It was published in 1867 in Shanghai by the American Presbyterian Mission Press, not so very long after the opening up of Japan to the outside world that resulted from the arrival there of the US Navy’s Commodore Matthew Perry.
Now with the upper cover of the upper binding detached, it was part of a David Lay (18% buyer’s premium) sale of June 30 in Penzance, where it sold at £1300.
Only one other copy is listed in auction records for the last 30 years or more, one that in 2000 was sold by Bloomsbury Auctions for £3000.
Big sum paid
The day’s most expensive lot, at £9800, was a collection of 90 pamphlets, bound as 13 volumes and dating from the years 1919-40, that feature the work of the Cambridge mathematician Godfrey Harold Hardy, either as the sole author or in collaboration with others.

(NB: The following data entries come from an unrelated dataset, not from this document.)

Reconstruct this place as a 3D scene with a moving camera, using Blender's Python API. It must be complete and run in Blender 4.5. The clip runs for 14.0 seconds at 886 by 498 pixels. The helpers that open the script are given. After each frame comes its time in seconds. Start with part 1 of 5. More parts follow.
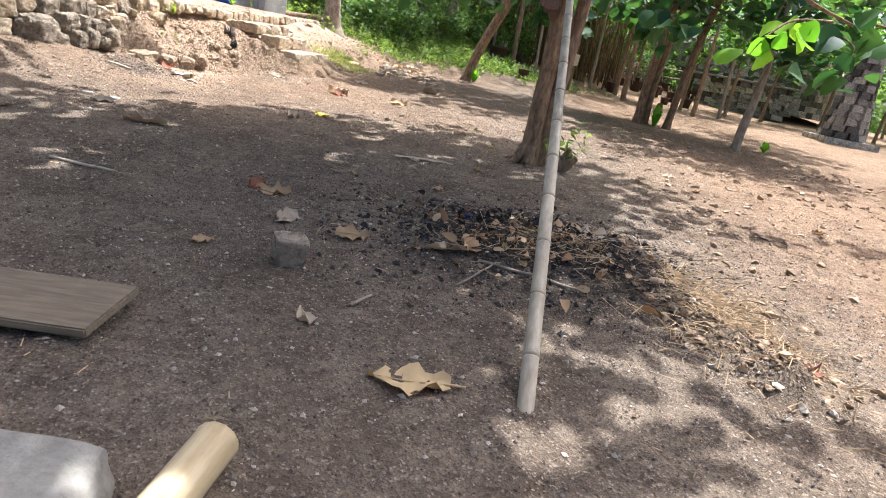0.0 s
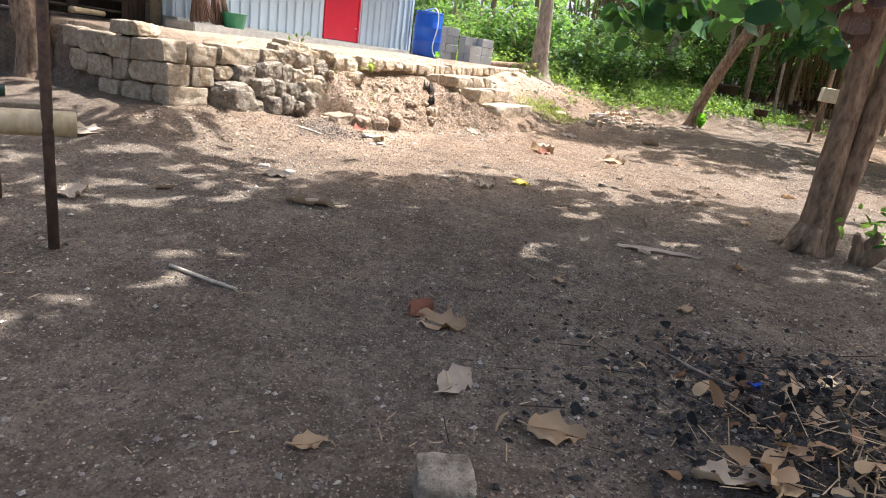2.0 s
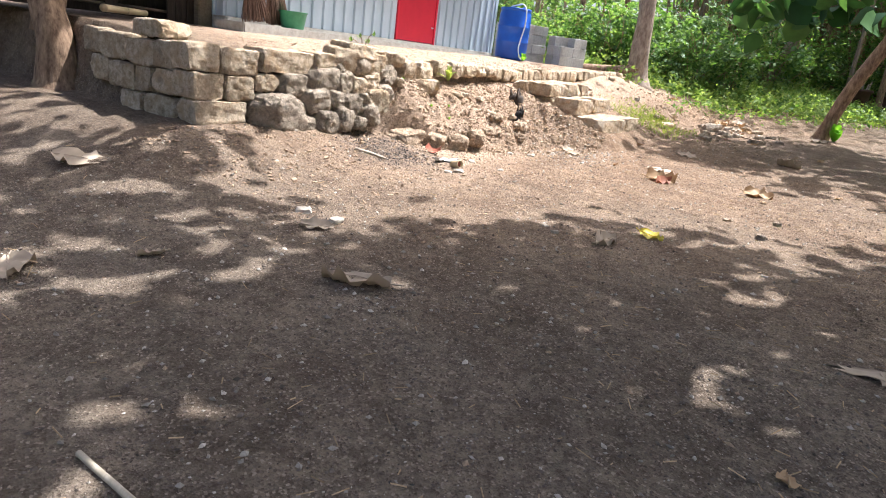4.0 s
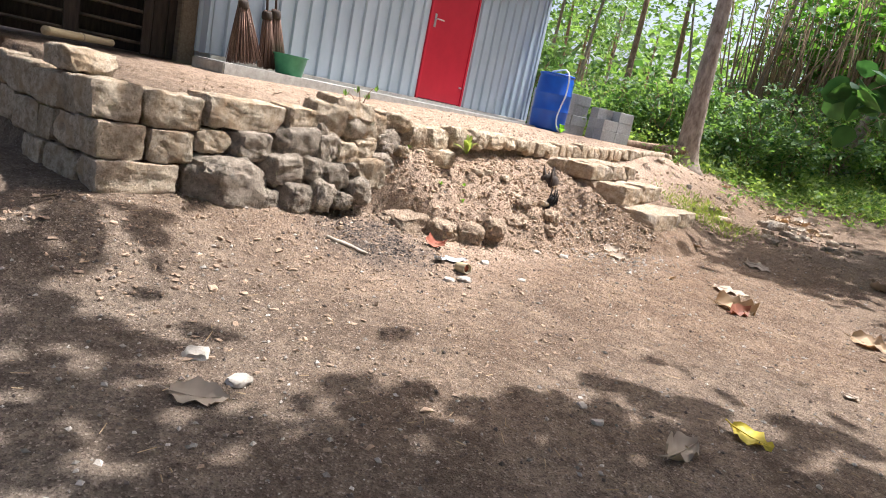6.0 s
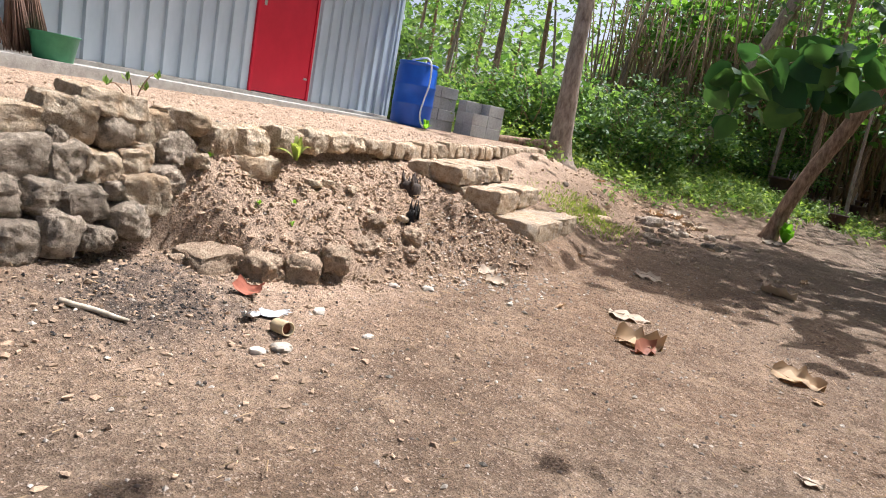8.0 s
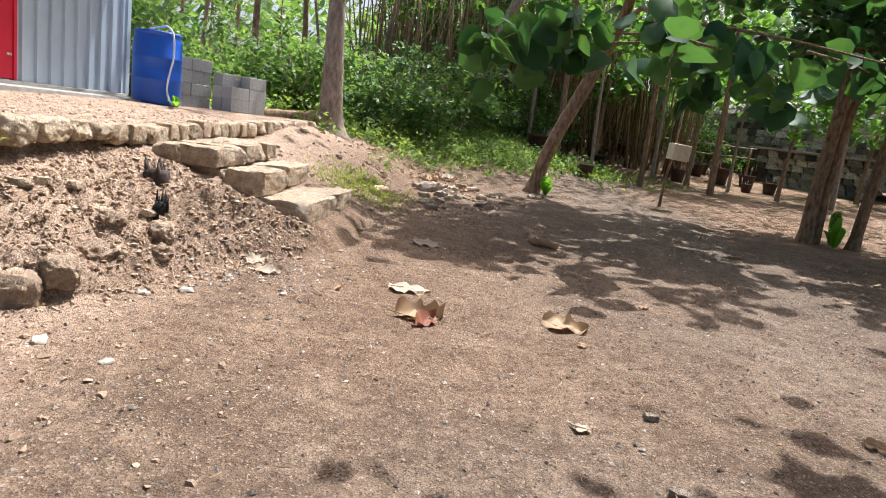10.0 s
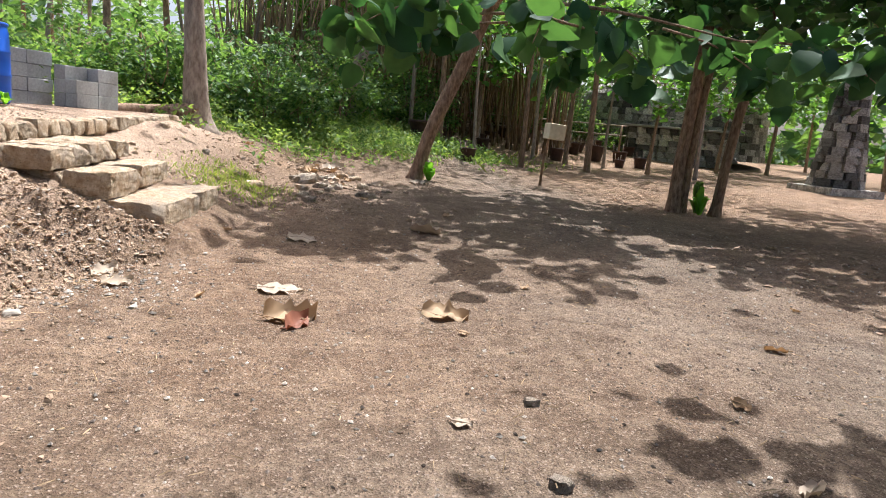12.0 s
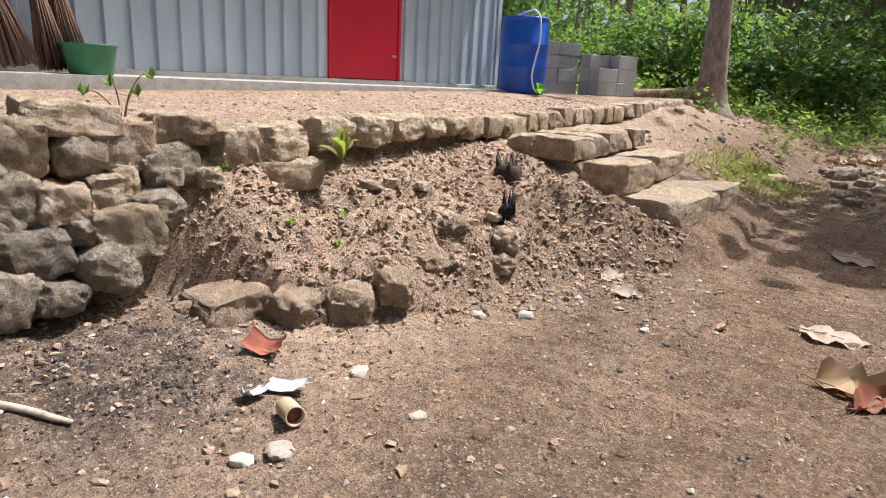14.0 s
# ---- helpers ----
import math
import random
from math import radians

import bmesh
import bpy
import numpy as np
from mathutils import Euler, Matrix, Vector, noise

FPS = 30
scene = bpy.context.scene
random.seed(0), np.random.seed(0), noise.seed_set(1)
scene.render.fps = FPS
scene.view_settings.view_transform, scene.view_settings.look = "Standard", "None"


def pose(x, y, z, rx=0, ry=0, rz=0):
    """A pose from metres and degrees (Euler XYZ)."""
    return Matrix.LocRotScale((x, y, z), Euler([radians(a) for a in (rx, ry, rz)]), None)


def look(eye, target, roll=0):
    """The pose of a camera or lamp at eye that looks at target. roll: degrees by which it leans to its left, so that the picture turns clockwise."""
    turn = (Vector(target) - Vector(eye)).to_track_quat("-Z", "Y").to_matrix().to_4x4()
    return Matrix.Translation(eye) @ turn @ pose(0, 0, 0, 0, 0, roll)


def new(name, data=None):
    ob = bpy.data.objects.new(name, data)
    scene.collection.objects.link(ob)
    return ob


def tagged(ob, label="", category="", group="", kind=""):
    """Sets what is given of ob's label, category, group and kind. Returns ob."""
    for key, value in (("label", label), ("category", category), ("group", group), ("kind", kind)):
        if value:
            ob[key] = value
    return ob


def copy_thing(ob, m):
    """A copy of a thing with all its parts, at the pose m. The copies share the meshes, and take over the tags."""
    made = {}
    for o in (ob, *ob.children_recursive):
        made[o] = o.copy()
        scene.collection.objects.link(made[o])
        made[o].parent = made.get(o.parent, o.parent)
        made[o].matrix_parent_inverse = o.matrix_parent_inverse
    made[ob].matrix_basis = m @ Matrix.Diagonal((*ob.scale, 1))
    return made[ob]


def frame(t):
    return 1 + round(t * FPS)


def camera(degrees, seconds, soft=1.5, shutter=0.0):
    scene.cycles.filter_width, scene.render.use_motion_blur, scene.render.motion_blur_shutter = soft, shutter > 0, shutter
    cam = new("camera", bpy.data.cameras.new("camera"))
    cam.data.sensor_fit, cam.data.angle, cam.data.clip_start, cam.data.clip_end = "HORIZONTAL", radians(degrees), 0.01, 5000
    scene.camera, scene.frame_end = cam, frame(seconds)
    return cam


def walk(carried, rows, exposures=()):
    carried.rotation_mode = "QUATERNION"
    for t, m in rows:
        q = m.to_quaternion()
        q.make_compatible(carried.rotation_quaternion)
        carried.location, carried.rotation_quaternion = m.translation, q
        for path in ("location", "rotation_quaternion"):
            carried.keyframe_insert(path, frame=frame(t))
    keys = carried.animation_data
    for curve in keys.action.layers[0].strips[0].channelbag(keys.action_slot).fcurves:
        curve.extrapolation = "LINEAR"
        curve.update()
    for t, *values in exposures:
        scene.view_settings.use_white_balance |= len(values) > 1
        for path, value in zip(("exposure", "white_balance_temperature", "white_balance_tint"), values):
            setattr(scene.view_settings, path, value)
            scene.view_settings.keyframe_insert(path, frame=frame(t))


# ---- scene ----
cam = camera(70.1, 14.0, soft=1.0)
METRES, EYE, TILT, LEAN, TURN = 7.8, 1.206, 0.0, 0.0, 0.0
EXPOSE = ((0.0, 1.36, 5850, 8), (2.5, 1.44, 5850, 8), (5.0, 1.10, 5900, 10), (6.5, 0.87, 5900, 10), (8.0, 0.76, 5950, 11), (9.0, 0.78, 5950, 11), (12.5, 0.92, 5850, 9), (14.0, 0.42, 5950, 11))
ROWS = [
    (0.0, 0.0, 0.0, 0.0, 3.26, -17.47, -10.44),
    (0.5, 0.004, 0.0534, -0.0012, 2.14, -16.44, -7.63),
    (1.0, 0.0006, 0.0983, 0.004, 6.44, -16.33, -9.29),
    (1.5, -0.0258, 0.1483, 0.0072, 11.35, -13.19, -10.57),
    (2.0, -0.0433, 0.1943, 0.0059, 21.26, -16.49, -7.17),
    (2.5, -0.0589, 0.2439, 0.0068, 27.15, -16.15, -7.77),
    (5.0, -0.1946, 0.4762, 0.0125, 28.18, -17.82, -6.68),
    (5.5, -0.2107, 0.5322, 0.0174, 30.71, -13.35, -9.89),
    (6.0, -0.2248, 0.5738, 0.0191, 31.3, -12.79, -11.41),
    (6.5, -0.2412, 0.61, 0.0214, 32.57, -12.59, -8.4),
    (7.0, -0.246, 0.6637, 0.0235, 32.13, -10.83, -8.42),
    (7.5, -0.2484, 0.6993, 0.0199, 29.34, -14.42, -8.25),
    (8.0, -0.269, 0.737, 0.0239, 19.98, -10.98, -10.42),
    (8.5, -0.2734, 0.7533, 0.0278, 16.57, -11.72, -8.68),
    (9.0, -0.2621, 0.7653, 0.0293, 10.32, -9.97, -7.85),
    (11.5, -0.2537, 0.7789, 0.0267, -8.26, -12.3, -5.97),
    (12.0, -0.2383, 0.7956, 0.0272, -10.0, -10.46, -4.91),
    (12.5, -0.2393, 0.8085, 0.0228, -3.22, -13.22, -2.03),
    (13.0, -0.2652, 0.8331, 0.0224, 14.39, -15.66, -4.55),
    (13.5, -0.2846, 0.8543, 0.0274, 25.62, -13.83, -5.27),
    (14.0, -0.2888, 0.8926, 0.0258, 32.19, -14.84, -2.66),
]
walk(cam, [(t, pose(0, 0, EYE, TILT, LEAN, TURN) @ pose(METRES * x, METRES * y, METRES * z, 90 + pitch, roll, yaw)) for t, x, y, z, yaw, pitch, roll in ROWS], exposures=EXPOSE)

# world and sun: high midday sun, seen through gaps in the canopy
SUN = Vector((0.28, 0.44, 1.0)).normalized()
world = bpy.data.worlds.new("sky")
scene.world = world
world.use_nodes = True
wn = world.node_tree
sky = wn.nodes.new("ShaderNodeTexSky")
sky.sky_type, sky.sun_disc = "NISHITA", False
sky.sun_elevation = math.asin(SUN.z)
sky.sun_rotation = math.atan2(SUN.x, SUN.y)
sky.air_density, sky.dust_density, sky.ozone_density = 0.6, 7.0, 0.3
wn.links.new(sky.outputs[0], wn.nodes["Background"].inputs[0])
wn.nodes["Background"].inputs[1].default_value = 0.15
lamp = bpy.data.lights.new("sun", "SUN")
lamp.energy, lamp.angle, lamp.color = 5.0, radians(0.6), (1.0, 0.965, 0.91)
sun = new("sun", lamp)
sun.matrix_world = look((0, 0, 30), Vector((0, 0, 30)) - SUN)


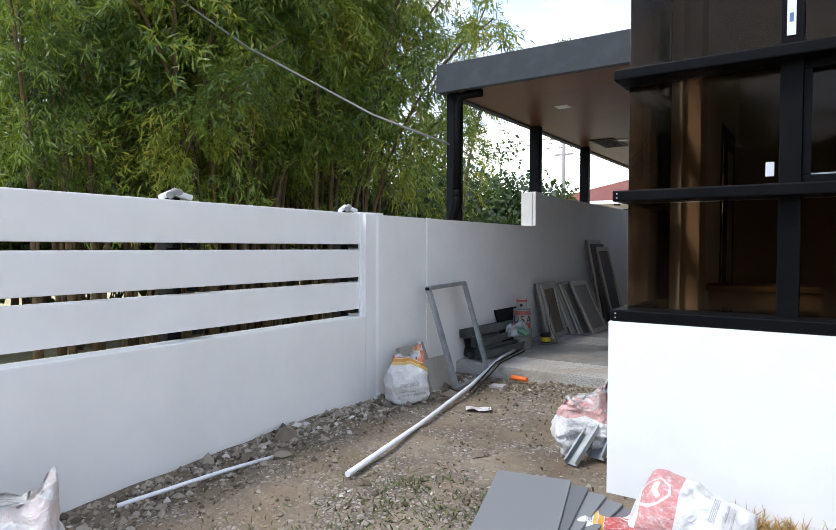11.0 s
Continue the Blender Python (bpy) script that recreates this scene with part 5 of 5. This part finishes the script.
for k, (x, y, w, h, lean, fr) in enumerate(((-8.42, 9.98, 0.62, 0.72, -14, True), (-8.36, 10.05, 0.60, 0.70, -16, True), (-8.33, 10.62, 0.62, 0.72, -22, False), (-8.285, 10.66, 0.62, 0.74, -23, False),
                                           (-8.24, 10.68, 0.62, 0.73, -24, False), (-8.20, 10.70, 0.62, 0.72, -24, False), (-8.10, 10.76, 0.64, 0.76, -26, True))):
    leaning_panel(x, y, w, h, lean, 0.028, fr, (0, 5, -3, 2, -2, 3, 0)[k], (BROWN_BOARD, BROWN_BOARD, PALE_EDGE, GYPSUM, PALE_EDGE, GYPSUM, GYPSUM)[k])
for k in range(3):
    leaning_panel(-8.36 + 0.05 * k, 12.0 + 0.12 * k, 0.62, 1.30 - 0.05 * k, -11 - 1.5 * k, 0.03, k != 1, 0, DARK_BOARD)

# end counter
MARBLE_DARK = Mat("grey_marble", rough=0.2)
MARBLE_DARK.world_co()
MARBLE_DARK.color(MARBLE_DARK.ramp(MARBLE_DARK.noise(2.2, 9, 0.7, (1.6, 1, 0.8), 2.6), [(0.36, (0.05, 0.065, 0.08)), (0.5, (0.17, 0.20, 0.23)), (0.60, (0.38, 0.41, 0.44)), (0.72, (0.60, 0.62, 0.64))]))
MARBLE_DARK = MARBLE_DARK.m
MARBLE_PALE = Mat("pale_marble", rough=0.2)
MARBLE_PALE.world_co()
MARBLE_PALE.color(MARBLE_PALE.ramp(MARBLE_PALE.noise(1.3, 7, 0.6, None, 2.5), [(0.30, (0.40, 0.42, 0.44)), (0.40, (0.62, 0.63, 0.63)), (0.7, (0.70, 0.70, 0.69))]))
MARBLE_PALE = MARBLE_PALE.m
c = thing("kitchen_counter", "unfinished outdoor counter with marble backsplash and timber formwork", "counter")
part("backsplash", box(-8.62, -7.585, 15.67, 15.697, 1.005, 1.58, 0.003), MARBLE_DARK, c, "dark grey veined marble slab")
part("backsplash", box(-7.58, -6.435, 15.67, 15.697, 1.005, 1.58, 0.003), MARBLE_PALE, c, "pale veined marble slab")
part("countertop", box(-8.66, -6.435, 15.02, 15.66, 0.94, 1.0, 0.005), CONC_RAW, c)
part("formwork", box(-8.60, -7.42, 15.0, 15.019, 0.82, 0.96, 0.003), SOFFIT, c, "reddish timber form board")
# near-black sheet: the deep shade under the counter, put into colour
part("back_shade", box(-8.66, -6.435, 15.64, 15.665, 0.14, 0.939), DARK_WOOD, c)
part("block_leg", box(-7.97, -7.87, 15.06, 15.26, 0.138, 0.818, 0.008), CONC_RAW, c)
# same near-black on the underside, deepening that painted shade
part("underside_shade", box(-8.64, -6.5, 15.03, 15.6, 0.905, 0.938), DARK_WOOD, c)
s = thing("concrete_sink", "raw concrete sink box on a block pedestal", "sink")
part("basin", box(-6.95, -6.545, 14.45, 14.95, 0.74, 0.965, 0.012), CONC_RAW, s)
part("pedestal", box(-6.80, -6.55, 14.5, 14.9, 0.138, 0.739, 0.010), CONC_RAW, s)
for k in range(2):
    part("pipe", tube([(-6.70 + 0.06 * k, 14.44, 0.74), (-6.70 + 0.06 * k, 14.42, 0.60), (-6.62 + 0.05 * k, 14.42, 0.55)], 0.014, 8), CONC_RAW, s)
REDCLOTH = Mat("red_cloth", (0.22, 0.05, 0.035), 0.9).m
BLUECLOTH = Mat("blue_cloth_plain", (0.02, 0.055, 0.22), 0.9).m
sack("heap of blue cloth lying on the sink", 0.30, 0.26, 0.14, 41, BLUECLOTH, pose(-6.80, 14.66, 0.967), 0.05, 0.3, name="cloth_heap", group="cloths")
sack("heap of faded red cloth lying on the sink", 0.26, 0.24, 0.17, 42, REDCLOTH, pose(-6.66, 14.72, 0.967, 0, 0, 40), 0.05, 0.3, name="cloth_heap", group="cloths")
def stained_ply():
    m = Mat("stained_ply", rough=0.75)
    m.color(m.mix(m.ramp(m.noise(3.2, 6, 0.65), [(0.50, 0.0), (0.64, 0.85)]), m.ramp(m.noise(9, 6, 0.6, (6, 1, 0.6)), [(0.3, (0.26, 0.20, 0.14)), (0.7, (0.38, 0.30, 0.21))]), (0.44, 0.15, 0.04)))
    return m.m


b = thing("plywood_box", "plain plywood box with orange dust stains", "box", pose(-7.23, 12.68, 0.138))
part("front", box(0, 0.54, 0, 0.018, 0, 0.60, 0.003), stained_ply(), b, "front sheet with orange stain")
part("side", box(0, 0.018, 0.019, 0.5, 0, 0.60, 0.003), CARD, b)
part("side", box(0.522, 0.54, 0.019, 0.5, 0, 0.60, 0.003), CARD, b)
part("top", box(-0.01, 0.55, -0.01, 0.51, 0.601, 0.622, 0.003), PALE_EDGE, b)
sack("crumpled pale cloth thrown over the plywood box", 0.48, 0.34, 0.09, 43, SACK_PLAIN, pose(-6.97, 12.90, 0.76, 0, 0, 8), 0.05, 0.5, name="cloth_heap", group="cloths")
b = tin("paint_bucket", "dark green plastic paint bucket with yellow label", "bucket", -6.84, 11.56, 0.138, 0.135, 0.30, DKGREEN)
part("rim", lathe([(0.137, 0.272), (0.148, 0.276), (0.148, 0.345), (0.140, 0.352), (0.125, 0.352), (0.123, 0.32)], 26), FILM, b, "paint-splashed white rim")
part("label_band", lathe([(0.1352, 0.12), (0.1362, 0.122), (0.1362, 0.215), (0.1352, 0.217)], 12), DKGREEN, b)
part("label", moved(box(-0.06, 0.06, -0.004, 0.0, 0.10, 0.21, 0.001), pose(-0.085, -0.108, 0.0, 0, 0, -38)), YELLOW, b, "yellow printed label")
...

Previewed in ATG No 2447, a 1908 first of Wind in the Willows sold at £3800, while a volume containing a number of musical works, principal among them a 1752 first printing of 12 Sonatas Modernas para Clavicordio…. by Domenico Scarlatti, realised £3200.
A very different musical lot features among the accompanying illustrations.
Three-decker novel
A three-decker novel by Mrs JH Riddell for which I could find several online references but no auction record, The Nun’s Curse of 1888, was bid to £620. It was once part of WH Smith’s circulating library, but its stickers were here found only on the inside of the covers.
Sold for £1200, one of 600 signed copies of a 1935 edition of Hansel and Gretel… and other stories by the Brothers Grimm, illustrated by Kay Nielsen, was described as in exceptional condition.
A great many copies have sold for somewhat higher sums.